▶ **Source data**
[Begin]
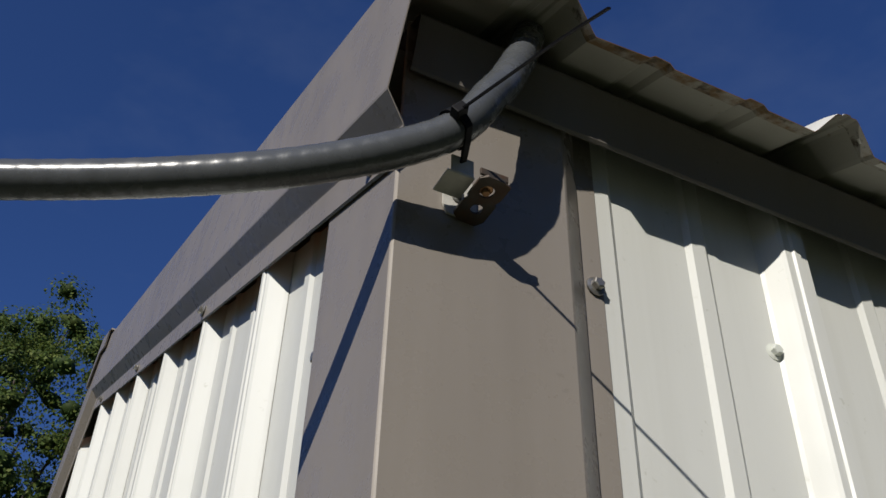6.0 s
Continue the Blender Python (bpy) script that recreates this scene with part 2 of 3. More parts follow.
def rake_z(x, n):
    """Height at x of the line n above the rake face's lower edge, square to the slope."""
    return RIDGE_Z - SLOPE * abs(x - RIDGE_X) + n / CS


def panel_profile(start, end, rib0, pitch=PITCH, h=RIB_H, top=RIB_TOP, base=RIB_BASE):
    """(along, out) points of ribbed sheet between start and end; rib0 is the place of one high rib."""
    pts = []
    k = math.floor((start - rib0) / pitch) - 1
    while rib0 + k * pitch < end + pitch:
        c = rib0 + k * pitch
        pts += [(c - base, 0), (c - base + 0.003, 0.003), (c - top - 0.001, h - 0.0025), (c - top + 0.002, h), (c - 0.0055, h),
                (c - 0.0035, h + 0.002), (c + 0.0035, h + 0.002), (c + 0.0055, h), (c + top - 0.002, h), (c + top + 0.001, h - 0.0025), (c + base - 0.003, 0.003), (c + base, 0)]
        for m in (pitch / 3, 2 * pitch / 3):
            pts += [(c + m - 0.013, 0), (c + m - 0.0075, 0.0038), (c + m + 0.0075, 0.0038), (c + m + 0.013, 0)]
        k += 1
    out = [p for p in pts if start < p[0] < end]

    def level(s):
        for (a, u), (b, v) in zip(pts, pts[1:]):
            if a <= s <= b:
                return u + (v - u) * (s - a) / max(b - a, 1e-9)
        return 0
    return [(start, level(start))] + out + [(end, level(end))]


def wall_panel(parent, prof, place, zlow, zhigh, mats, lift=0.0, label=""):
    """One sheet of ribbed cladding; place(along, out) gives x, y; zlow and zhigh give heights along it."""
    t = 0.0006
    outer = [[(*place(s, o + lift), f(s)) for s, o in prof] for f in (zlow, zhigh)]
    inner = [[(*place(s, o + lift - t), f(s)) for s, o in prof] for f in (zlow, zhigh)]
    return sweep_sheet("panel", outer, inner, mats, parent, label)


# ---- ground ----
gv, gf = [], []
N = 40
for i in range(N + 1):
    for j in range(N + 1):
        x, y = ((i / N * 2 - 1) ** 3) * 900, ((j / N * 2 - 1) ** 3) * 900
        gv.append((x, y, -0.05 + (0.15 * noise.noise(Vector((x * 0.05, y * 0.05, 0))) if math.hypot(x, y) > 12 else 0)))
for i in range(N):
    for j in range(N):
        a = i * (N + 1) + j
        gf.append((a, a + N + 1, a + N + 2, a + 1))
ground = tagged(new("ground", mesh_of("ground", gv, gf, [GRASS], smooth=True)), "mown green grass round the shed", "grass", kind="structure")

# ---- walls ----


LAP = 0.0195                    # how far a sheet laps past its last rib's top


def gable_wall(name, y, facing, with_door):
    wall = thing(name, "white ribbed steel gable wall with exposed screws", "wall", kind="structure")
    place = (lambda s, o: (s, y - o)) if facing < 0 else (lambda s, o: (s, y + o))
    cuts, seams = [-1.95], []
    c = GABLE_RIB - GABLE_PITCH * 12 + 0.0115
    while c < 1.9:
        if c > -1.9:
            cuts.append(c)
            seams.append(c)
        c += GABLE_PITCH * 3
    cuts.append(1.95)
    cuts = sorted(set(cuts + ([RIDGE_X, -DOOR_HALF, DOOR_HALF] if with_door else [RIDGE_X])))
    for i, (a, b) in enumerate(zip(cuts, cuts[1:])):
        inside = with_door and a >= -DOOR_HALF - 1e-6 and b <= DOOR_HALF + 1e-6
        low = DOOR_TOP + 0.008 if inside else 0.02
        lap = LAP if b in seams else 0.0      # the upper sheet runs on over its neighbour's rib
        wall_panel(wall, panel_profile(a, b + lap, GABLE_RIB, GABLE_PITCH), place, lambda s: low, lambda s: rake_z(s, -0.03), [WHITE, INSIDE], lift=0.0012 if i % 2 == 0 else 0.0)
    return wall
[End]
▶ **Exercise**
Omit the pictures, then quote the rest of the material above exactly.

▶ **Exercise response**
6.0 s
Continue the Blender Python (bpy) script that recreates this scene with part 2 of 3. More parts follow.
def rake_z(x, n):
    """Height at x of the line n above the rake face's lower edge, square to the slope."""
    return RIDGE_Z - SLOPE * abs(x - RIDGE_X) + n / CS


def panel_profile(start, end, rib0, pitch=PITCH, h=RIB_H, top=RIB_TOP, base=RIB_BASE):
    """(along, out) points of ribbed sheet between start and end; rib0 is the place of one high rib."""
    pts = []
    k = math.floor((start - rib0) / pitch) - 1
    while rib0 + k * pitch < end + pitch:
        c = rib0 + k * pitch
        pts += [(c - base, 0), (c - base + 0.003, 0.003), (c - top - 0.001, h - 0.0025), (c - top + 0.002, h), (c - 0.0055, h),
                (c - 0.0035, h + 0.002), (c + 0.0035, h + 0.002), (c + 0.0055, h), (c + top - 0.002, h), (c + top + 0.001, h - 0.0025), (c + base - 0.003, 0.003), (c + base, 0)]
        for m in (pitch / 3, 2 * pitch / 3):
            pts += [(c + m - 0.013, 0), (c + m - 0.0075, 0.0038), (c + m + 0.0075, 0.0038), (c + m + 0.013, 0)]
        k += 1
    out = [p for p in pts if start < p[0] < end]

    def level(s):
        for (a, u), (b, v) in zip(pts, pts[1:]):
            if a <= s <= b:
                return u + (v - u) * (s - a) / max(b - a, 1e-9)
        return 0
    return [(start, level(start))] + out + [(end, level(end))]


def wall_panel(parent, prof, place, zlow, zhigh, mats, lift=0.0, label=""):
    """One sheet of ribbed cladding; place(along, out) gives x, y; zlow and zhigh give heights along it."""
    t = 0.0006
    outer = [[(*place(s, o + lift), f(s)) for s, o in prof] for f in (zlow, zhigh)]
    inner = [[(*place(s, o + lift - t), f(s)) for s, o in prof] for f in (zlow, zhigh)]
    return sweep_sheet("panel", outer, inner, mats, parent, label)


# ---- ground ----
gv, gf = [], []
N = 40
for i in range(N + 1):
    for j in range(N + 1):
        x, y = ((i / N * 2 - 1) ** 3) * 900, ((j / N * 2 - 1) ** 3) * 900
        gv.append((x, y, -0.05 + (0.15 * noise.noise(Vector((x * 0.05, y * 0.05, 0))) if math.hypot(x, y) > 12 else 0)))
for i in range(N):
    for j in range(N):
        a = i * (N + 1) + j
        gf.append((a, a + N + 1, a + N + 2, a + 1))
ground = tagged(new("ground", mesh_of("ground", gv, gf, [GRASS], smooth=True)), "mown green grass round the shed", "grass", kind="structure")

# ---- walls ----


LAP = 0.0195                    # how far a sheet laps past its last rib's top


def gable_wall(name, y, facing, with_door):
    wall = thing(name, "white ribbed steel gable wall with exposed screws", "wall", kind="structure")
    place = (lambda s, o: (s, y - o)) if facing < 0 else (lambda s, o: (s, y + o))
    cuts, seams = [-1.95], []
    c = GABLE_RIB - GABLE_PITCH * 12 + 0.0115
    while c < 1.9:
        if c > -1.9:
            cuts.append(c)
            seams.append(c)
        c += GABLE_PITCH * 3
    cuts.append(1.95)
    cuts = sorted(set(cuts + ([RIDGE_X, -DOOR_HALF, DOOR_HALF] if with_door else [RIDGE_X])))
    for i, (a, b) in enumerate(zip(cuts, cuts[1:])):
        inside = with_door and a >= -DOOR_HALF - 1e-6 and b <= DOOR_HALF + 1e-6
        low = DOOR_TOP + 0.008 if inside else 0.02
        lap = LAP if b in seams else 0.0      # the upper sheet runs on over its neighbour's rib
        wall_panel(wall, panel_profile(a, b + lap, GABLE_RIB, GABLE_PITCH), place, lambda s: low, lambda s: rake_z(s, -0.03), [WHITE, INSIDE], lift=0.0012 if i % 2 == 0 else 0.0)
    return wall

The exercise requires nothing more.